▶ _Exercise_
The listing below holds a line with "for t, m in" and a later line with "for t, *values". Write out those two lines and every line between them, exactly, and nothing else.

▶ _Source data_
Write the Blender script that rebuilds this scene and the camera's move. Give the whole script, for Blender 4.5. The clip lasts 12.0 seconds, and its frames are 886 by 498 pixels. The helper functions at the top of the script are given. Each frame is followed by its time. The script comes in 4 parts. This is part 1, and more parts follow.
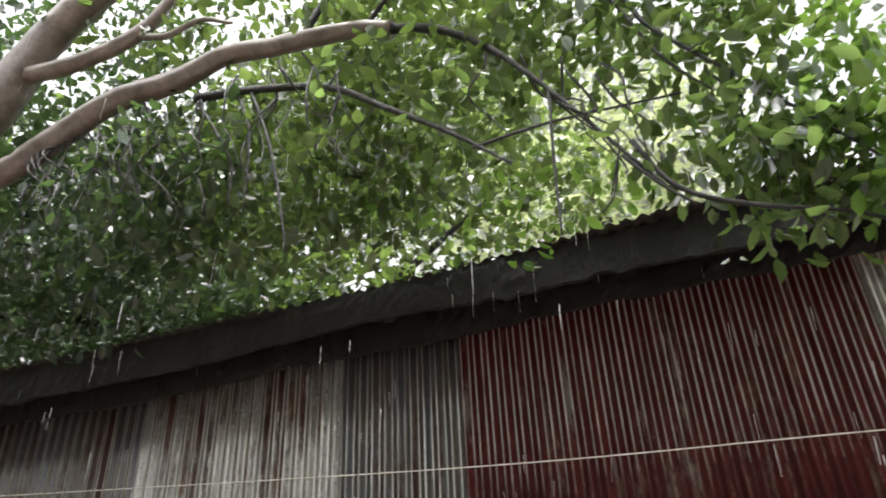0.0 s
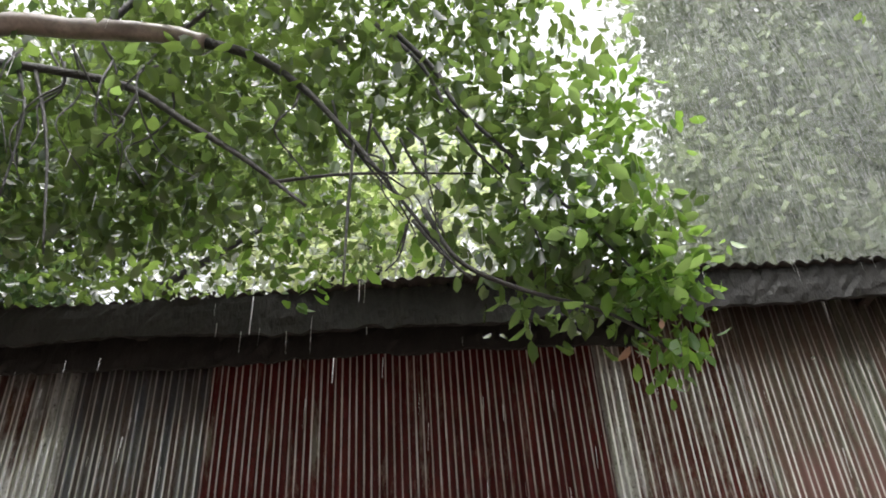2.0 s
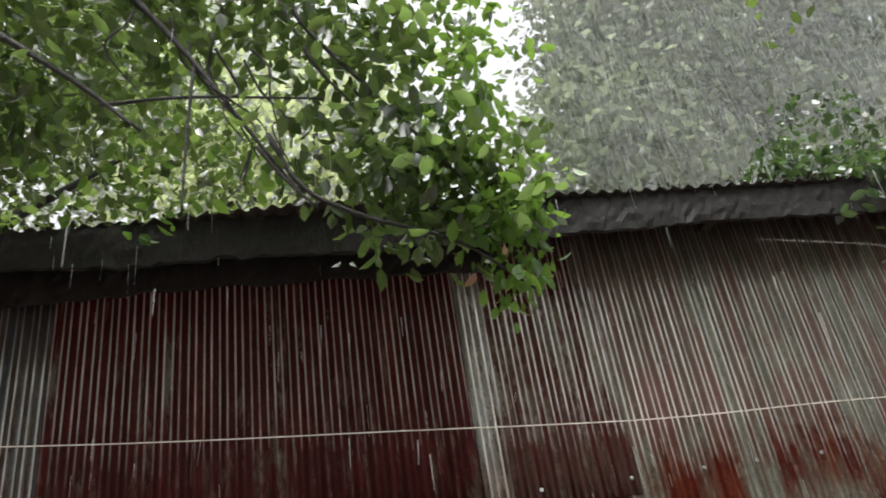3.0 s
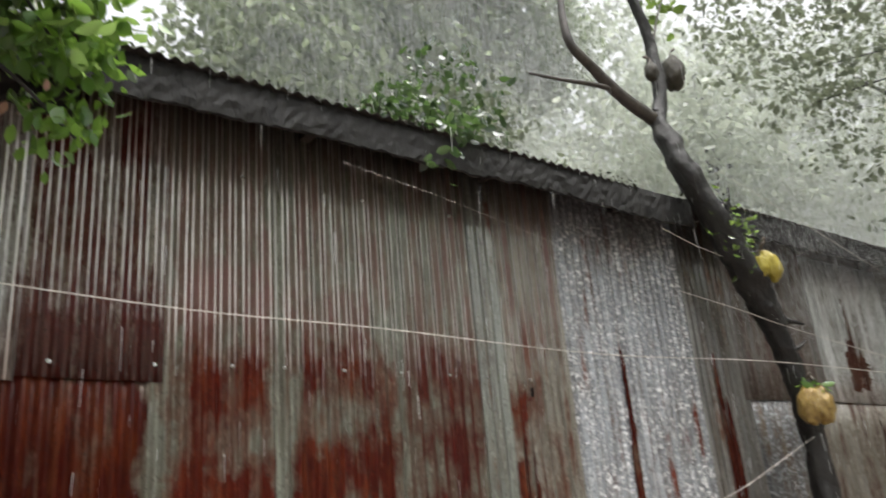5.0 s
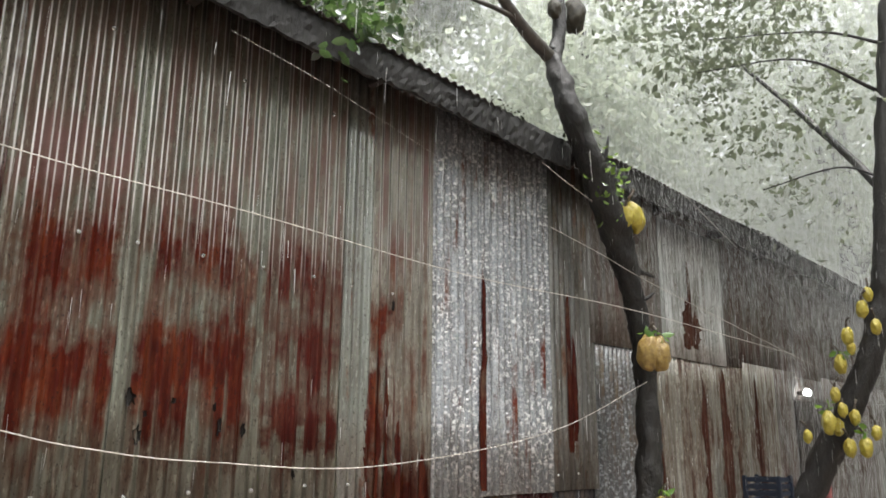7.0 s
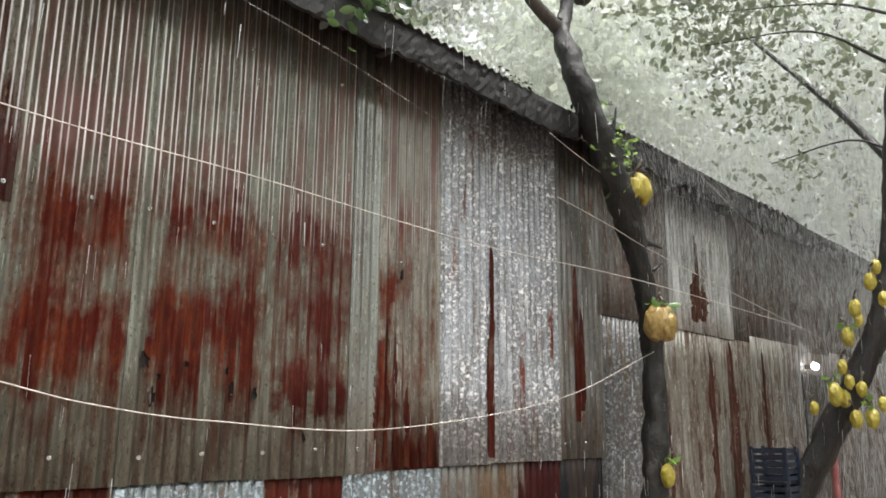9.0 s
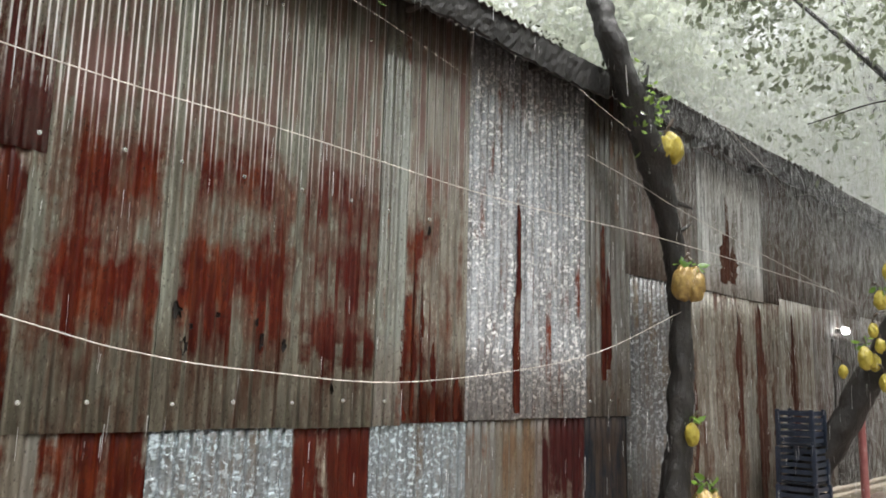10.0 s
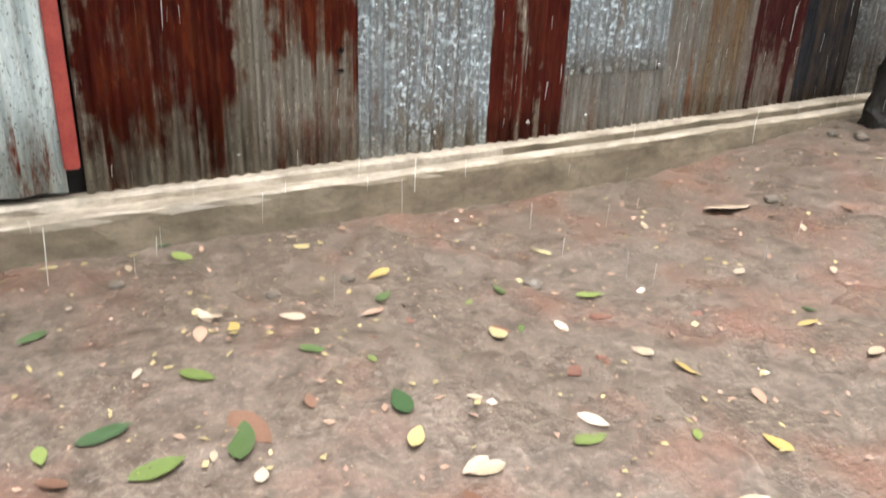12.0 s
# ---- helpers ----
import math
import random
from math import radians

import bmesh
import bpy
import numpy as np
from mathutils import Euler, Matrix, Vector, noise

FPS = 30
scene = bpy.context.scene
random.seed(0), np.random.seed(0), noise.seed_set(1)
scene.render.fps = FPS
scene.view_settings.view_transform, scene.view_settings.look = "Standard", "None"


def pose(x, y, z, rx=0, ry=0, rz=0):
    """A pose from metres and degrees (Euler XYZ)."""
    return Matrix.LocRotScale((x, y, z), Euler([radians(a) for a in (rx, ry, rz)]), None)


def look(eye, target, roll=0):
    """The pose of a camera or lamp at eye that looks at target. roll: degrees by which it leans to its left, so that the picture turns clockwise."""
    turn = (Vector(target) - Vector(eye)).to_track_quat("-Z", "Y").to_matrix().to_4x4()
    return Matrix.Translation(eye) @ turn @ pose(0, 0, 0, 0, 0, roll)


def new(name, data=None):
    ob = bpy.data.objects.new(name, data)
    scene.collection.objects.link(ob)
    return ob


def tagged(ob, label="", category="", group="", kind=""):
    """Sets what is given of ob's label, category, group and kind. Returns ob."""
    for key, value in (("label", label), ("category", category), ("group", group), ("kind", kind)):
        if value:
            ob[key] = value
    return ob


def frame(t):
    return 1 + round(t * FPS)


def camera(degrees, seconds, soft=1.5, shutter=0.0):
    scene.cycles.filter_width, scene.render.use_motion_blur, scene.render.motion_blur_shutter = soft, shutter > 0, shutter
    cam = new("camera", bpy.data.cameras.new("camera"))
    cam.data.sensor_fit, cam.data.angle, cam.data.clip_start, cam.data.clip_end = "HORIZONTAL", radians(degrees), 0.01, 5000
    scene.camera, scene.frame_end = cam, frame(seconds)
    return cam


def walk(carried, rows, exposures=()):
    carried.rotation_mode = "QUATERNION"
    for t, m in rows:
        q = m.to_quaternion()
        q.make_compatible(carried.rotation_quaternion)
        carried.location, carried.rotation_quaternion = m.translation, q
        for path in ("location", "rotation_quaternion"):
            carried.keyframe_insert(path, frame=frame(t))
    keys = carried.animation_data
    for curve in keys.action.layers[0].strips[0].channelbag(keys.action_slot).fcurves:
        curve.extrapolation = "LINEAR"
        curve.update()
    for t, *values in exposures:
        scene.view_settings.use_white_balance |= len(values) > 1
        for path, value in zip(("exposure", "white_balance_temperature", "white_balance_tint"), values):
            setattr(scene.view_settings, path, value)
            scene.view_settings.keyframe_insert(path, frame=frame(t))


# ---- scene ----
cam = camera(58.5, 12.0, soft=1.7, shutter=0.25)
PATH = [
    (0, (-2.008, -3.462, 1.596), (-2.554, -1.882, 2.694), -2.8),
    (1, (-2.046, -3.55, 1.603), (-2.187, -1.918, 2.75), -3.5),
    (1.5, (-2.056, -3.553, 1.606), (-2.118, -1.925, 2.767), -2.4),
    (2, (-2.047, -3.523, 1.608), (-2.012, -1.887, 2.757), -3.8),
    (2.5, (-2.008, -3.499, 1.608), (-1.874, -1.873, 2.765), -3.6),
    (2.6, (-1.995, -3.498, 1.608), (-1.83, -1.772, 2.605), -5.4),
    (4.3, (-1.679, -3.507, 1.567), (-0.975, -1.906, 2.537), -5.9),
    (4.5, (-1.675, -3.499, 1.571), (-0.835, -1.913, 2.454), -6.3),
    (4.6, (-1.672, -3.493, 1.573), (-0.765, -1.92, 2.411), -6.8),
    (5, (-1.659, -3.466, 1.588), (-0.494, -1.975, 2.236), -5.0),
    (5.5, (-1.599, -3.389, 1.569), (-0.195, -2.057, 2.075), -2.8),
    (6, (-1.582, -3.328, 1.55), (-0.119, -2.064, 2.061), -1.6),
    (6.5, (-1.627, -3.301, 1.523), (-0.165, -2.03, 2.02), -0.3),
    (7, (-1.627, -3.292, 1.495), (-0.176, -1.999, 1.967), 0.4),
    (8.8, (-1.639, -3.31, 1.421), (-0.195, -1.996, 1.858), 0.4),
    (9, (-1.641, -3.312, 1.418), (-0.197, -1.996, 1.843), 0.4),
    (9.5, (-1.634, -3.313, 1.407), (-0.196, -1.978, 1.795), 0.9),
    (10, (-1.646, -3.323, 1.386), (-0.236, -1.943, 1.715), 1.4),
    (10.5, (-1.631, -3.332, 1.372), (-0.295, -1.859, 1.59), 1.0),
    (11, (-1.668, -3.379, 1.363), (-0.47, -1.777, 1.375), 1.0),
    (11.5, (-1.67, -3.414, 1.358), (-0.597, -1.779, 0.939), 0.6),
    (12, (-1.643, -3.394, 1.344), (-0.663, -1.825, 0.585), 2.2),
]
walk(cam, [(t, look(e, a, r)) for t, e, a, r in PATH], [(0.0, 1.75), (0.5, 1.45), (1.0, 1.35), (1.5, 1.55), (2.0, 1.6), (2.5, 1.5), (4.5, 0.7), (5.0, 1.35), (5.5, 1.85), (6.0, 1.6), (6.5, 1.4), (7.0, 1.6), (9.0, 1.7), (10.0, 1.75), (10.5, 1.75), (11.0, 1.8), (11.5, 1.82), (12.0, 1.8)])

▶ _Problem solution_
    for t, m in rows:
        q = m.to_quaternion()
        q.make_compatible(carried.rotation_quaternion)
        carried.location, carried.rotation_quaternion = m.translation, q
        for path in ("location", "rotation_quaternion"):
            carried.keyframe_insert(path, frame=frame(t))
    keys = carried.animation_data
    for curve in keys.action.layers[0].strips[0].channelbag(keys.action_slot).fcurves:
        curve.extrapolation = "LINEAR"
        curve.update()
    for t, *values in exposures:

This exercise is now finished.